The Tax Cuts and Jobs Act (TCJA) of 2017 introduced a significant change by capping the SALT deduction at $10,000. This means that no matter how much you pay in state and local taxes, you can only deduct up to $10,000 on your federal tax return.
This cap has disproportionately affected higher-income individuals, especially those living in states with high taxes. Before the cap, someone paying $20,000 or more in state and local taxes could deduct the full amount, reducing their federal tax bill. After the TCJA, that same taxpayer can only deduct $10,000, potentially increasing their federal tax bill by thousands of dollars.

How the SALT Cap Affects Business Owners

Business owners in high-tax states have been particularly affected by the SALT cap. This is because, as individuals, they are limited to the same $10,000 deduction for state and local taxes, even if their total tax bill is much higher due to their business income.
However, many states have found a solution to help business owners avoid the SALT cap through something called the Pass-Through Entity (PTE) deduction.

What is the PTE Deduction and How Does it Help?

The Pass-Through Entity (PTE) deduction allows business owners to bypass the SALT cap by having their business pay state and local taxes at the business entity level instead of on their personal tax return. When the business pays the taxes, those payments are considered a business expense, and business expenses are not subject to the $10,000 SALT cap.
Here’s how it works:
1. Entity-Level Taxation: In states that offer the PTE deduction, certain businesses, such as S-Corporations, LLCs, and partnerships, can choose to pay state and local taxes directly as a business.
2. Full Deduction: Because the taxes are paid by the business rather than the individual owner, the full amount of state and local taxes can be deducted as a business expense on the federal tax return. This bypasses the $10,000 SALT cap that applies to individuals.
By taking advantage of this deduction, business owners can reduce their federal tax bill in a way that wasn’t possible after the TCJA.

Which States Offer the PTE Deduction?

As of 2023, over 30 states have passed laws allowing pass-through businesses to elect to pay taxes at the entity level. High-tax states like California, New York, and New Jersey have implemented these rules, making it easier for business owners in these states to avoid the SALT cap.
Each state has its own specific rules and guidelines, so business owners should consult with a tax professional or advisor to ensure they are following the right procedures for their state.

Potential Future Changes to the SALT Deduction

The future of the SALT deduction cap is still uncertain, and there are several possibilities for how it could change in the coming years:
1. Repeal or Increase of the SALT Cap: There have been numerous efforts to repeal or raise the $10,000 SALT cap.
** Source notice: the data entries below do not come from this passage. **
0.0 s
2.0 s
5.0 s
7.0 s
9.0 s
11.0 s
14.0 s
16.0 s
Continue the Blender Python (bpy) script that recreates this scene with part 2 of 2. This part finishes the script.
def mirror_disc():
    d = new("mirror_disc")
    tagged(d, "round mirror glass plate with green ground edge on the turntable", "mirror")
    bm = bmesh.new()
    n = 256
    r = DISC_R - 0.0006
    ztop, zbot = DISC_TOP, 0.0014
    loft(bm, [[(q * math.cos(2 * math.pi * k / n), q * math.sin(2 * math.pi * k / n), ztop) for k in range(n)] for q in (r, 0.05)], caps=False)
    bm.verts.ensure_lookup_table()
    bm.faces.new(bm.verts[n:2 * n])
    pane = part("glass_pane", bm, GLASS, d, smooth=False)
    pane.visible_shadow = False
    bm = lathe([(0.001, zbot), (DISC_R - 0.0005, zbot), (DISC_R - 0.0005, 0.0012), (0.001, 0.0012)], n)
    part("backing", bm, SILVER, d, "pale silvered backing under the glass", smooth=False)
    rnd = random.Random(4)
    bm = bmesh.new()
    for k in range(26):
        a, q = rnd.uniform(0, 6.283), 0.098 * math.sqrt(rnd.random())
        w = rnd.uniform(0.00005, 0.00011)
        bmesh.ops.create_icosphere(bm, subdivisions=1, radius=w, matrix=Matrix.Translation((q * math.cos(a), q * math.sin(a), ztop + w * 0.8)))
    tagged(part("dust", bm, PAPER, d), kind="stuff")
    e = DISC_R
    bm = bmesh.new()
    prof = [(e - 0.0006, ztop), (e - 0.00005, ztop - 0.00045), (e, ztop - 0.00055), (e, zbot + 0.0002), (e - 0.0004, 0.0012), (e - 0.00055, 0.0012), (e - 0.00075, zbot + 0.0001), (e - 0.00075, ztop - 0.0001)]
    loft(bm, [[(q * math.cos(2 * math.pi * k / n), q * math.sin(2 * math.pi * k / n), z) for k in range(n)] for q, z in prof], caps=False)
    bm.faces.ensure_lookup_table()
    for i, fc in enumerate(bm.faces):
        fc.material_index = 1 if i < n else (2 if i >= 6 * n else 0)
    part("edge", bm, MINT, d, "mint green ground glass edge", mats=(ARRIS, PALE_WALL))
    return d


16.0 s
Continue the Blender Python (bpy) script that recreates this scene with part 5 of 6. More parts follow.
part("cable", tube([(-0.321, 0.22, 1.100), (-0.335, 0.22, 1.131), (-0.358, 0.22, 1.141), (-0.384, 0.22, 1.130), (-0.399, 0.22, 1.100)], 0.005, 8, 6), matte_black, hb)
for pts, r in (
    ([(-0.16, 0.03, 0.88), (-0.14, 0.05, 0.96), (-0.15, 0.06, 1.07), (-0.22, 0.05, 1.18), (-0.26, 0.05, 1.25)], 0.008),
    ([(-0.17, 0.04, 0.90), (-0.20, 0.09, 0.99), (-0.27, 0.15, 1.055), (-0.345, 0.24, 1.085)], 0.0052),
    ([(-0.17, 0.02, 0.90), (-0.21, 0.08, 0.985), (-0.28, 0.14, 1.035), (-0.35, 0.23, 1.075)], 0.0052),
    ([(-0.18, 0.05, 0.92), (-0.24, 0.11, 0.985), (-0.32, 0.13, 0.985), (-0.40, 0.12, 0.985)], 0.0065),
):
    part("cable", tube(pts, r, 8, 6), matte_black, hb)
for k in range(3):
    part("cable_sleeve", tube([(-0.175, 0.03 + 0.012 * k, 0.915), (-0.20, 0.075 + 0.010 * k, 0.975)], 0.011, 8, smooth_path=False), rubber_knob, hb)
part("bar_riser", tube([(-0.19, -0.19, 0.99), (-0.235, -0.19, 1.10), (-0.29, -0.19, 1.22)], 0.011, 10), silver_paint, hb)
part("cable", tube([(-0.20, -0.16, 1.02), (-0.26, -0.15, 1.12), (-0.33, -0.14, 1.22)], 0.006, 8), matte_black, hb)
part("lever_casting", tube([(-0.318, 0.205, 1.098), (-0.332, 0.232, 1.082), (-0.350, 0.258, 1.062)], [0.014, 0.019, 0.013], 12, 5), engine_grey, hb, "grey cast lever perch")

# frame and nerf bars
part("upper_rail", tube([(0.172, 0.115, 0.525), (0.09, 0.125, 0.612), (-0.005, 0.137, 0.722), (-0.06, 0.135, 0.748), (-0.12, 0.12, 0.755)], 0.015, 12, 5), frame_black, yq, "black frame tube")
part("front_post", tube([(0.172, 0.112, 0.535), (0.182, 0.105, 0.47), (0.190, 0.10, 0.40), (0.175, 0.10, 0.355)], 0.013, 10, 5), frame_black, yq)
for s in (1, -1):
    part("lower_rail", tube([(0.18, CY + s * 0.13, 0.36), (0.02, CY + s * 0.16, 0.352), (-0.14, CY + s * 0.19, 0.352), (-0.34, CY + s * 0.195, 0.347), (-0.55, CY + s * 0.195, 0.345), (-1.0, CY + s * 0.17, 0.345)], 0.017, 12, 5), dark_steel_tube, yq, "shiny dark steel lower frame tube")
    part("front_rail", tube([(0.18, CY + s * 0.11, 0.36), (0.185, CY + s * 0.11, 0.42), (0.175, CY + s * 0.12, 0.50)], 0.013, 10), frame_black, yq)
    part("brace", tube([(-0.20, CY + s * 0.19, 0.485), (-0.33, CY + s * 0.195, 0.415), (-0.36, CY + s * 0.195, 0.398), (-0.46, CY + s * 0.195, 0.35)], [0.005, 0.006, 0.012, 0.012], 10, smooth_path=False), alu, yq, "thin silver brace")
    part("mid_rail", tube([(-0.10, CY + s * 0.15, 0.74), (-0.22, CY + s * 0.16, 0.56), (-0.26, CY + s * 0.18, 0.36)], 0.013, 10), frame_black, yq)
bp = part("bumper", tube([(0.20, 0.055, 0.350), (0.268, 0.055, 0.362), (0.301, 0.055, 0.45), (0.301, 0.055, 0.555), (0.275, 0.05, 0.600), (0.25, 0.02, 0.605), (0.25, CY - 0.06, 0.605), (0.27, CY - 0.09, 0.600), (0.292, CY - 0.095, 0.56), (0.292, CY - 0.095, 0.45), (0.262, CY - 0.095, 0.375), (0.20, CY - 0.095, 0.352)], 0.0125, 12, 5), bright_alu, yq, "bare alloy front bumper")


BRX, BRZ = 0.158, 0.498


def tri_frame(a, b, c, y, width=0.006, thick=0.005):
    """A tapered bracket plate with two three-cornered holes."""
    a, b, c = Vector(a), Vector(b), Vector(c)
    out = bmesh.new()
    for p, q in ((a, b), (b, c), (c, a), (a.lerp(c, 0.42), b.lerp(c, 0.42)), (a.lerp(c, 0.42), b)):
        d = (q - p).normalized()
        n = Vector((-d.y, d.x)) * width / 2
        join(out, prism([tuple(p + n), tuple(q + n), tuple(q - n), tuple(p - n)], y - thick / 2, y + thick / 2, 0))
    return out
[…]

Some lawmakers have proposed raising the cap, while others want to eliminate it altogether. If any of these changes were to pass, it could restore some or all of the tax benefits that were lost after the TCJA.
2. Expiration of the TCJA: The SALT cap is set to expire in 2025, along with other provisions of the TCJA. If Congress does not act to extend or modify these provisions, the full SALT deduction could be restored after 2025.
3. Expansion of PTE Deduction: More states are expected to adopt PTE deduction legislation in the coming years, and the strategy will likely gain further popularity as business owners look for ways to reduce their tax burden.

Conclusion

The SALT deduction cap introduced by the TCJA has significantly impacted many taxpayers, particularly business owners in high-tax states. However, the Pass-Through Entity (PTE) deduction offers a powerful workaround that allows business owners to avoid the $10,000 cap and fully deduct their state and local taxes.
While the future of the SALT cap is still uncertain, business owners should be aware of their options and work with their tax advisors to ensure they are taking full advantage of the tax-saving opportunities available to them. By understanding the SALT deduction, the PTE deduction, and potential future changes, business owners can optimize their tax strategies and minimize their overall tax liability.